Helsinki: A professorship signals a new era of legitimacy
In Helsinki, a quieter but equally significant shift unfolded. The Finnish Fair Foundation announced a €3.1-million investment in a new professorship at Aalto University’s School of Business dedicated entirely to the event industry—its economics, its design, its sustainability, its psychology.
Source: https://exhibitionglobe.com/finland-to-receive-its-first-professorship-in-event-industry-at-aalto-university/
This isn’t a symbolic appointment. It is academic infrastructure for an industry that has spent decades proving its value without the research backbone it deserved. Finland has now supplied the blueprint. And it will not go unnoticed by countries that see themselves as global event hubs.
The experience economy just received its first endowed seat at the table.
New York City: When geopolitics walks into the venue
And then there was New York—where a Chinese-language indie film festival quietly canceled its program after filmmakers faced pressure from the Chinese government, some receiving warnings directed at family members. NPR broke the story, but the industry implications are broader than a single event.
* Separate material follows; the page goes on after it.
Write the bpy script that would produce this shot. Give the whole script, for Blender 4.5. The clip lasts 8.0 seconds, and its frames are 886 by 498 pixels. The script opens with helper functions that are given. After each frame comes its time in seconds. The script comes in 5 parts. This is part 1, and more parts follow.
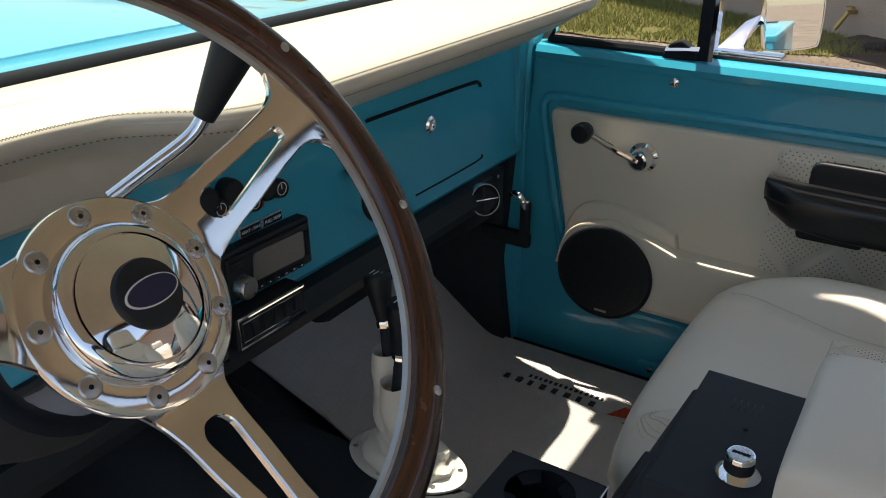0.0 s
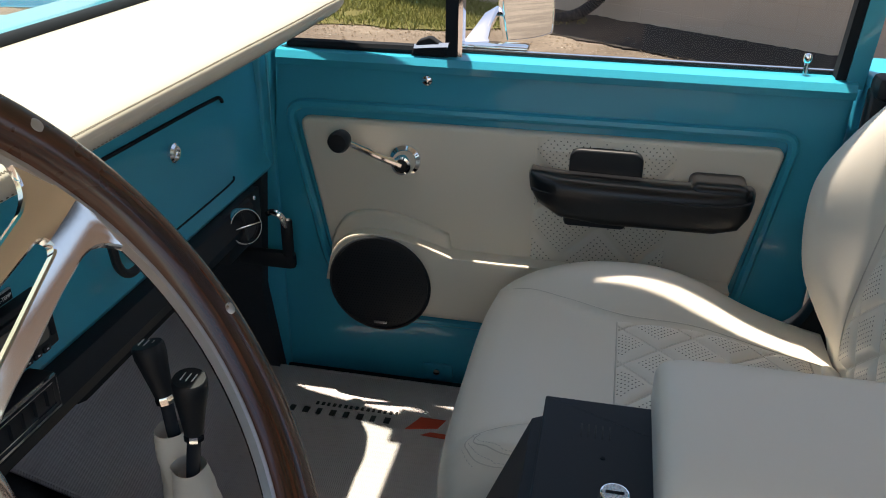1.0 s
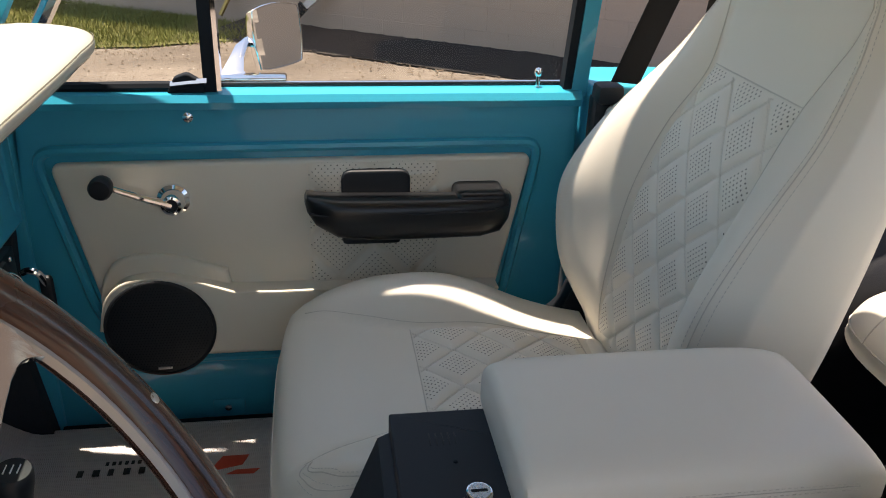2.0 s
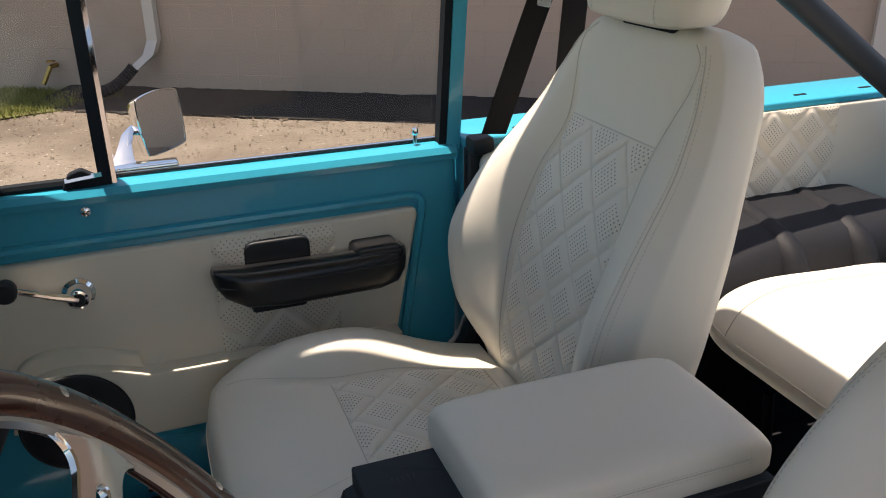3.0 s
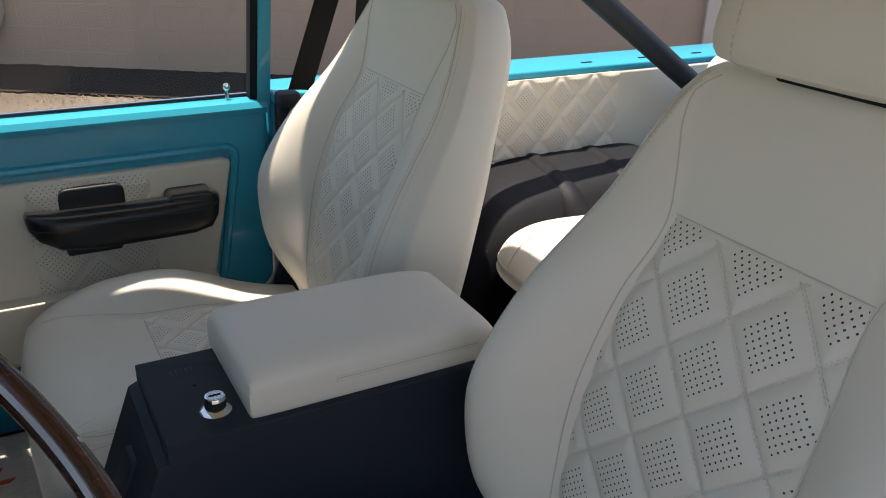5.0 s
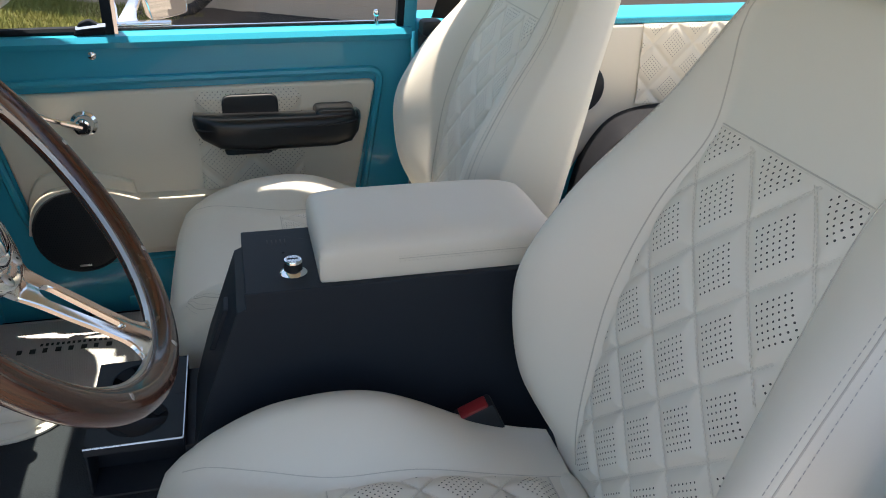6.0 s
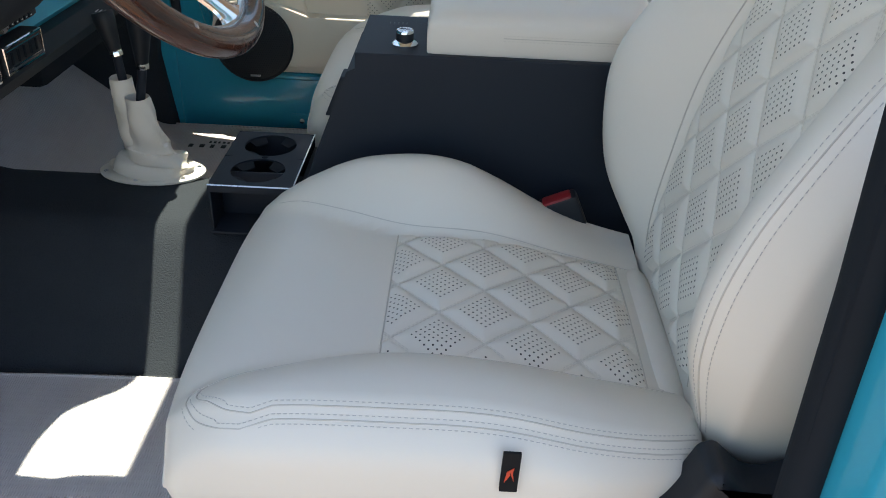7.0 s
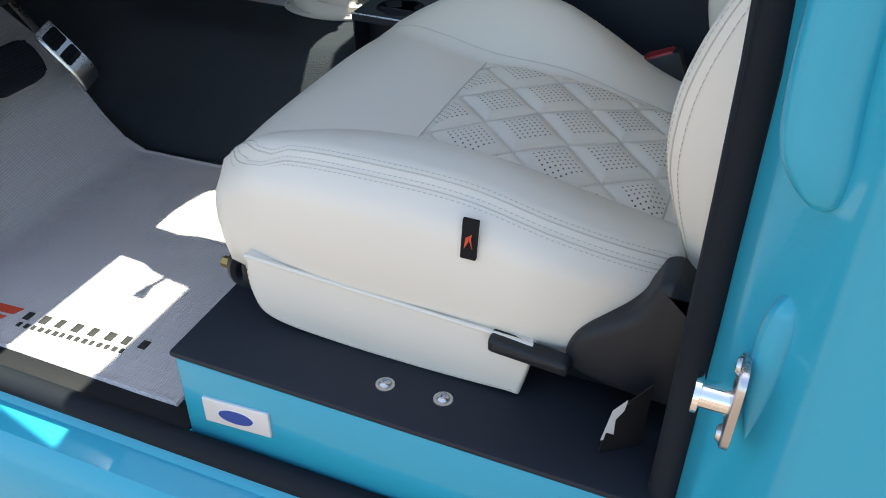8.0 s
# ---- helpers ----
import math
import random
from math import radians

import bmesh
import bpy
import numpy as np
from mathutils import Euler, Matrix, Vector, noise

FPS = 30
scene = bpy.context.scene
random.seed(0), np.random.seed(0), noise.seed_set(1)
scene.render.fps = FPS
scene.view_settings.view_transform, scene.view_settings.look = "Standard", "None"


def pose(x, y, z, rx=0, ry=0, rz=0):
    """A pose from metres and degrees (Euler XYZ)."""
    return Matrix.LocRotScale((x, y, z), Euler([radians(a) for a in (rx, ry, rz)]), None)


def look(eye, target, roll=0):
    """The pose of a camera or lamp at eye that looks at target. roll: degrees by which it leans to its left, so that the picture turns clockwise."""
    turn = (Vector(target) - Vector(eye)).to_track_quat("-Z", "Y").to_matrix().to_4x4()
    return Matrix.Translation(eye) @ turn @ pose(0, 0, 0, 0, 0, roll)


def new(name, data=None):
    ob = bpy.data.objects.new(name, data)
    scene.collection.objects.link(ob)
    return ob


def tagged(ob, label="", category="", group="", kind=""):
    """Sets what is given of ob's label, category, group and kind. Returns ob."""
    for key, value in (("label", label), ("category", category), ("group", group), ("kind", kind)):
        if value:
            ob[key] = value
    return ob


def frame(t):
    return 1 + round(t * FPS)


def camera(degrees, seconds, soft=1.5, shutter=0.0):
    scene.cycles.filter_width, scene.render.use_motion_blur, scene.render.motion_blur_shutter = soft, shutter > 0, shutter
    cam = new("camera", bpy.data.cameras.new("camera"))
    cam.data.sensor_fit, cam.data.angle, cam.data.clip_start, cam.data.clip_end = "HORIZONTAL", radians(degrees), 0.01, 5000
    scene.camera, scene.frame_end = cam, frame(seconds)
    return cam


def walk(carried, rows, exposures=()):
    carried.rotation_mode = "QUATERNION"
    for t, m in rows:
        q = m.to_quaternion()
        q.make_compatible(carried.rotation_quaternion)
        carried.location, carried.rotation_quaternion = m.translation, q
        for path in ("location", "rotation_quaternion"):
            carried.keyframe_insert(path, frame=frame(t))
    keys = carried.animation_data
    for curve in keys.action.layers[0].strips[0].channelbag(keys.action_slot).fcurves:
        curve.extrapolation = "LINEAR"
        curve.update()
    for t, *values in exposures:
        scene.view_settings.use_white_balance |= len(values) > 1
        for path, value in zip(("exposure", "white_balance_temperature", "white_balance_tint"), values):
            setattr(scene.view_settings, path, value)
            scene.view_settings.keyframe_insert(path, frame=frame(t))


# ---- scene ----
cam = camera(56.0, 8.0, soft=1.0)
PATH = [
    (0, (0.048, 0.056, 1.49), (-0.912, 1.592, 0.641), 0.2),
    (0.5, (0.017, 0.084, 1.489), (-0.7, 1.731, 0.609), 0.8),
    (1, (-0.064, 0.134, 1.498), (-0.42, 1.896, 0.621), 0.8),
    (1.5, (-0.121, 0.134, 1.523), (-0.28, 1.94, 0.679), -0.9),
    (2, (-0.154, 0.101, 1.54), (0.136, 1.887, 0.687), 2.0),
    (2.2, (-0.162, 0.092, 1.562), (0.223, 1.864, 0.718), 0.8),
    (3.3, (-0.276, 0.022, 1.613), (0.485, 1.715, 0.867), 0.1),
    (3.5, (-0.28, 0.015, 1.601), (0.578, 1.669, 0.875), 1.1),
    (4, (-0.271, -0.039, 1.584), (0.675, 1.563, 0.851), 1.2),
    (4.2, (-0.266, -0.065, 1.603), (0.678, 1.522, 0.836), 1.3),
    (5.3, (-0.158, -0.224, 1.581), (0.662, 1.41, 0.771), 1.8),
    (5.5, (-0.136, -0.259, 1.572), (0.59, 1.416, 0.755), 1.7),
    (6, (-0.077, -0.333, 1.544), (0.363, 1.41, 0.667), 1.2),
    (6.5, (-0.031, -0.416, 1.463), (0.186, 1.327, 0.507), 2.9),
    (7, (0.044, -0.479, 1.39), (0.027, 1.236, 0.361), 2.6),
    (7.5, (0.17, -0.519, 1.35), (-0.203, 1.123, 0.27), 1.8),
    (8, (0.303, -0.557, 1.306), (-0.288, 0.955, 0.139), 1.2),
]
EXPOSURES = [(0.0, 1.06, 7750, 14), (1.5, 1.26, 7700, 15), (2.2, 1.22, 7800, 16), (4.0, 0.66, 7750, 17), (5.5, 1.28, 7550, 14), (6.5, 1.70, 7400, 12), (8.0, 1.78, 7200, 10)]
walk(cam, [(t, look(eye, target, roll)) for t, eye, target, roll in PATH], EXPOSURES)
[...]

Source: https://www.wrkf.org/2025-11-13/film-festival-organizer-cancels-event-citing-pressure-from-chinas-government
The lesson was stark: geopolitics no longer waits outside the venue. It can enter through the artist roster, the programming, the funding, and the invisible networks behind a film slate or a speaker lineup. Cultural programmers, universities, think tanks, and festival organizers will need to build risk frameworks that account for this new reality.
The global stage is no longer metaphor. It is the job description.
A Note on Sources: Expanding the Gathering Economy Intelligence Network
To see the gathering economy with wider clarity, I recommend Kai Hattendorf’s Eventful newsletter—a sharp, grounded, global lens on this industry in motion.
As this column evolves, so will the network of trusted sources it draws from—across policy, economics, culture, design, technology, and tourism—so that readers can see the full shape of an industry that’s bigger than its most visible moments.
The Signal This Week
Across Porto, Washington, Las Vegas, Helsinki, and New York, the common thread revealed itself with unusual clarity. Events are no longer the logistical afterthoughts of global systems. They are becoming the systems themselves—how industries clarify their priorities, how communities define their purpose, how power networks build trust, how culture negotiates its boundaries.
The gathering economy isn’t an idea waiting to be proven. It is already here, structuring the way the world moves, decides, celebrates, argues, experiments, and imagines what comes next.
And week by week, it becomes harder to pretend otherwise.